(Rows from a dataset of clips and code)
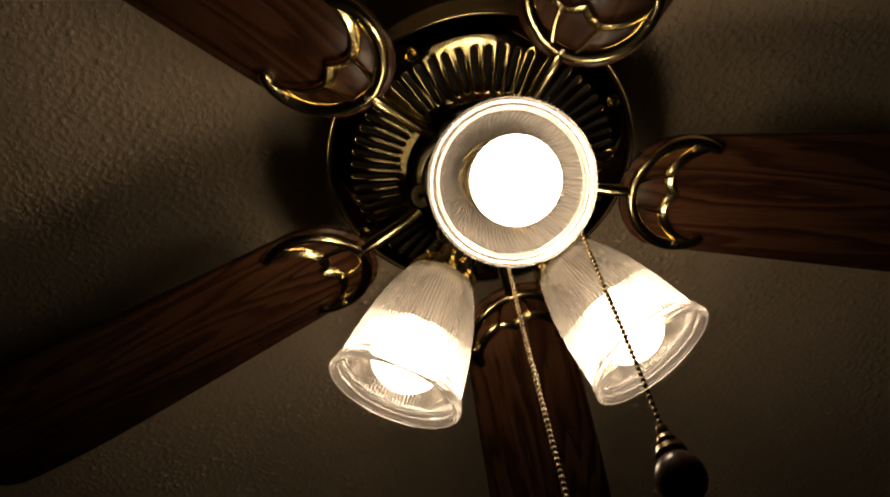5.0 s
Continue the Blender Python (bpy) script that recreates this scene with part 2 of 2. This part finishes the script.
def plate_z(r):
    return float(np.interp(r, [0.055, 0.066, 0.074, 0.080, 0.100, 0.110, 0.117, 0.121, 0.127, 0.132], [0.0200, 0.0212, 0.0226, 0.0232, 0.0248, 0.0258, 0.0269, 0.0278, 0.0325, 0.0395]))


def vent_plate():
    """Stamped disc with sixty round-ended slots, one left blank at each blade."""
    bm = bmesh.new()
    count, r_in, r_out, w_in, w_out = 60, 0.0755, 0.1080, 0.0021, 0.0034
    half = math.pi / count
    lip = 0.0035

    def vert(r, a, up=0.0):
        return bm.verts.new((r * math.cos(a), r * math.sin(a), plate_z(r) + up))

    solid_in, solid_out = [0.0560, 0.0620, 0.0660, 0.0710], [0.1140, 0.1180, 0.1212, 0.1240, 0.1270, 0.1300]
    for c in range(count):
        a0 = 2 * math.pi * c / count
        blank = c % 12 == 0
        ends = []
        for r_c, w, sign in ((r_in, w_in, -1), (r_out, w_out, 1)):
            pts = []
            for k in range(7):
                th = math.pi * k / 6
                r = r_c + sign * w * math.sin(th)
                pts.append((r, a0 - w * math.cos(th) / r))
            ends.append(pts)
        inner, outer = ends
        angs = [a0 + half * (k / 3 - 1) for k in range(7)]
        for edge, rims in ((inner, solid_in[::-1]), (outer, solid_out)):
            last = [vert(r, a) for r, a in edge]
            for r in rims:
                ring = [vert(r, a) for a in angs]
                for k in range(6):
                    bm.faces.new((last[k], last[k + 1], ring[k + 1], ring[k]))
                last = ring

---

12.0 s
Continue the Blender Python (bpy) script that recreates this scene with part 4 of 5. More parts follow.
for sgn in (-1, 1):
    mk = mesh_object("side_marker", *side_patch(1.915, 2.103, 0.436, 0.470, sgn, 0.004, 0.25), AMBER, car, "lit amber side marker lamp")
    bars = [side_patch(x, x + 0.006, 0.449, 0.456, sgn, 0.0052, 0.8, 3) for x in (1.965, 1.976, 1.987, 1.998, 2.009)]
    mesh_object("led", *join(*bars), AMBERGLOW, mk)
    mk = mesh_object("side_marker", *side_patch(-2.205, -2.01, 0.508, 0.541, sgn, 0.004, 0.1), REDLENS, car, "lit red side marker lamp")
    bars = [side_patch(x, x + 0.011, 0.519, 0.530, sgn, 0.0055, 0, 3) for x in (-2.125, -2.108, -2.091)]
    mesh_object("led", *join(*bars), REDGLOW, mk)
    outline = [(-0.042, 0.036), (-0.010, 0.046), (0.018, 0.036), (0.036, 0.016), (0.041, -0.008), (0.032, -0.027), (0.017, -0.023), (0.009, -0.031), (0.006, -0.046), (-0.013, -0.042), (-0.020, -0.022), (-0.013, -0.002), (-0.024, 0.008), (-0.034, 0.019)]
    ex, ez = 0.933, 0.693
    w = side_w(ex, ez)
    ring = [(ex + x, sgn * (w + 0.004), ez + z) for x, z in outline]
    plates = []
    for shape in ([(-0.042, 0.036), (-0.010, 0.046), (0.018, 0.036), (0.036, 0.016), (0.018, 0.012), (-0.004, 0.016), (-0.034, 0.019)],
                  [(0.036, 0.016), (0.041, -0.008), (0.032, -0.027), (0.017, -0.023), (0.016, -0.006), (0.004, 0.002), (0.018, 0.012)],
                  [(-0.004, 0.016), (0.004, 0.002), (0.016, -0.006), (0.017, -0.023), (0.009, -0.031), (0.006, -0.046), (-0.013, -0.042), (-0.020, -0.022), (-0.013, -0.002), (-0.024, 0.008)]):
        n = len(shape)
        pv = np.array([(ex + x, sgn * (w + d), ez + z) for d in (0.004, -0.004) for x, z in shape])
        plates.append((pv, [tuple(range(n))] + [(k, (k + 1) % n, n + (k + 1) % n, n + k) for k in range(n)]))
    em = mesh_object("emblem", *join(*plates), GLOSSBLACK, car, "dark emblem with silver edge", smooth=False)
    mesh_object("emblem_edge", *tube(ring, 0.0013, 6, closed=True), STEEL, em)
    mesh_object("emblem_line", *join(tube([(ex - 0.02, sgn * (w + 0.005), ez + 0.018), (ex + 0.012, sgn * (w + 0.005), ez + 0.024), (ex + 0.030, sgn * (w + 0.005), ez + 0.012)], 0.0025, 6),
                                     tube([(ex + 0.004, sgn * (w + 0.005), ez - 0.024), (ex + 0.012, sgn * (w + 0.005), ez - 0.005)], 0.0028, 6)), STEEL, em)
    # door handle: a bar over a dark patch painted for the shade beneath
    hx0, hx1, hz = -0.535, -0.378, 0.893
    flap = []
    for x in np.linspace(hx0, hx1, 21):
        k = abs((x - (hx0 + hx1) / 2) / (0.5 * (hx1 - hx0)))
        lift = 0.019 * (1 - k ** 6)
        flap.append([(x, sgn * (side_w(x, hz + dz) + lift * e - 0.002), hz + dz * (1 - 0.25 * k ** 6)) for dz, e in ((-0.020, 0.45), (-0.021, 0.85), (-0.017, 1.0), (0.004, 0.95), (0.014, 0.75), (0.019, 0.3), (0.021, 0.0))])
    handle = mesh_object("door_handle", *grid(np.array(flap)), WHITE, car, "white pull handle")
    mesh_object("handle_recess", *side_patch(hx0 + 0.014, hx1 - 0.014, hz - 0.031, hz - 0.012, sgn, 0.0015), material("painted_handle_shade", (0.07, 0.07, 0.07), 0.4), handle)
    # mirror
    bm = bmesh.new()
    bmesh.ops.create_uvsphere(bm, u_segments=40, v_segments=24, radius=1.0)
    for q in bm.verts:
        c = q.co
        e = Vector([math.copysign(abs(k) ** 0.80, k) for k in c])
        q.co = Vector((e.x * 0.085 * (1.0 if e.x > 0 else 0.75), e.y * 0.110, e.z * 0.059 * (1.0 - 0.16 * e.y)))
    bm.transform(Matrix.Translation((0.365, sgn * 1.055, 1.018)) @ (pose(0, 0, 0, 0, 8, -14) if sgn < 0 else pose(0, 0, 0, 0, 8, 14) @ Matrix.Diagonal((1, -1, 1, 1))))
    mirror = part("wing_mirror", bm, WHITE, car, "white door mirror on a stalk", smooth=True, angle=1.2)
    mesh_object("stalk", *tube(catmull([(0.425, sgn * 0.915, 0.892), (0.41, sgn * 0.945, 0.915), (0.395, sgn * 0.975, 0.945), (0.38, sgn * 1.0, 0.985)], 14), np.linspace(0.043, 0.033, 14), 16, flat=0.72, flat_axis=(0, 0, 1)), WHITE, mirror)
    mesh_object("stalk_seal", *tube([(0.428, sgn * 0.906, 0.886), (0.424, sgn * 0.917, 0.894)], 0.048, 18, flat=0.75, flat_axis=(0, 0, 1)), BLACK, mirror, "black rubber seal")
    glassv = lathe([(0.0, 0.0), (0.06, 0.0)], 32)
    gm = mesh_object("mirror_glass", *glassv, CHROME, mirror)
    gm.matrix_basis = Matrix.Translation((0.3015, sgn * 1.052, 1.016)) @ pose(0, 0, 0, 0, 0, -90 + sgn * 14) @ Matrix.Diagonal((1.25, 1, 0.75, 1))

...

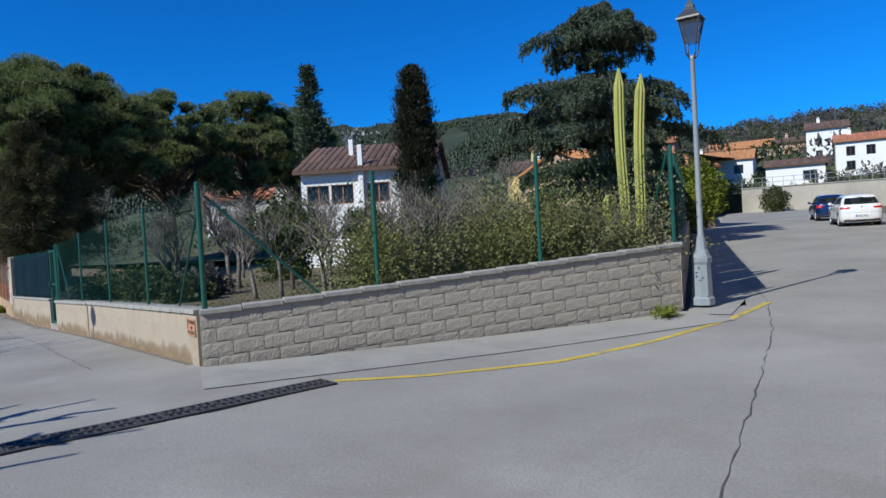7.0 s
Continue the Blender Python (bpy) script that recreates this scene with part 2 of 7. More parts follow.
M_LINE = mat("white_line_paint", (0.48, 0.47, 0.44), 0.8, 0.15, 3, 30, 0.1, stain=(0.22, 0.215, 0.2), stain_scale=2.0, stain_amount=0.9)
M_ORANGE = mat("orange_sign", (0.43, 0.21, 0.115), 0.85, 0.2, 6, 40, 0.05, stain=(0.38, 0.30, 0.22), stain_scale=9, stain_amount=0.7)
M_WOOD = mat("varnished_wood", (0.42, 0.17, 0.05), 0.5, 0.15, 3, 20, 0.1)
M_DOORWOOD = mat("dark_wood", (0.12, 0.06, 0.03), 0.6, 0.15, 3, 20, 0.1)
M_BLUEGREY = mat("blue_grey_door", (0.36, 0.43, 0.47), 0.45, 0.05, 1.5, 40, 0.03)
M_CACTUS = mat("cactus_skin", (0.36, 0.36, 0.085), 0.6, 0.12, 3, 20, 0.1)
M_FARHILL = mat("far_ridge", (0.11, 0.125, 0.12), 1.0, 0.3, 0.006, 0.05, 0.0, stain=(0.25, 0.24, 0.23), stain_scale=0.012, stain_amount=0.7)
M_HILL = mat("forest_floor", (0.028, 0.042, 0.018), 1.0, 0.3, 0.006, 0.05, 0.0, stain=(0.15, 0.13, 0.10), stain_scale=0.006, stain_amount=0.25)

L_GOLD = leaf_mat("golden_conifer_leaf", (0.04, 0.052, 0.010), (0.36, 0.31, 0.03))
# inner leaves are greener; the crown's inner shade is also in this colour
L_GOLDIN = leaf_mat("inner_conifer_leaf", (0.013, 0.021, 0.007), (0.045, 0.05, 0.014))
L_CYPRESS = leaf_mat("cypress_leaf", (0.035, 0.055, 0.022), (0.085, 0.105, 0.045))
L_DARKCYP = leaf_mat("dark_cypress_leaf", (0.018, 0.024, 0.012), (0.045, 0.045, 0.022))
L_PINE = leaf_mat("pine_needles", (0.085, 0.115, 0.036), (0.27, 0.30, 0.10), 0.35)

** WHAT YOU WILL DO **
Where a line above contains the word "scene", copy that line.

** RESULT OF THE EXERCISE **
Continue the Blender Python (bpy) script that recreates this scene with part 2 of 2. This part finishes the script.
Continue the Blender Python (bpy) script that recreates this scene with part 4 of 5. More parts follow.
Continue the Blender Python (bpy) script that recreates this scene with part 2 of 7. More parts follow.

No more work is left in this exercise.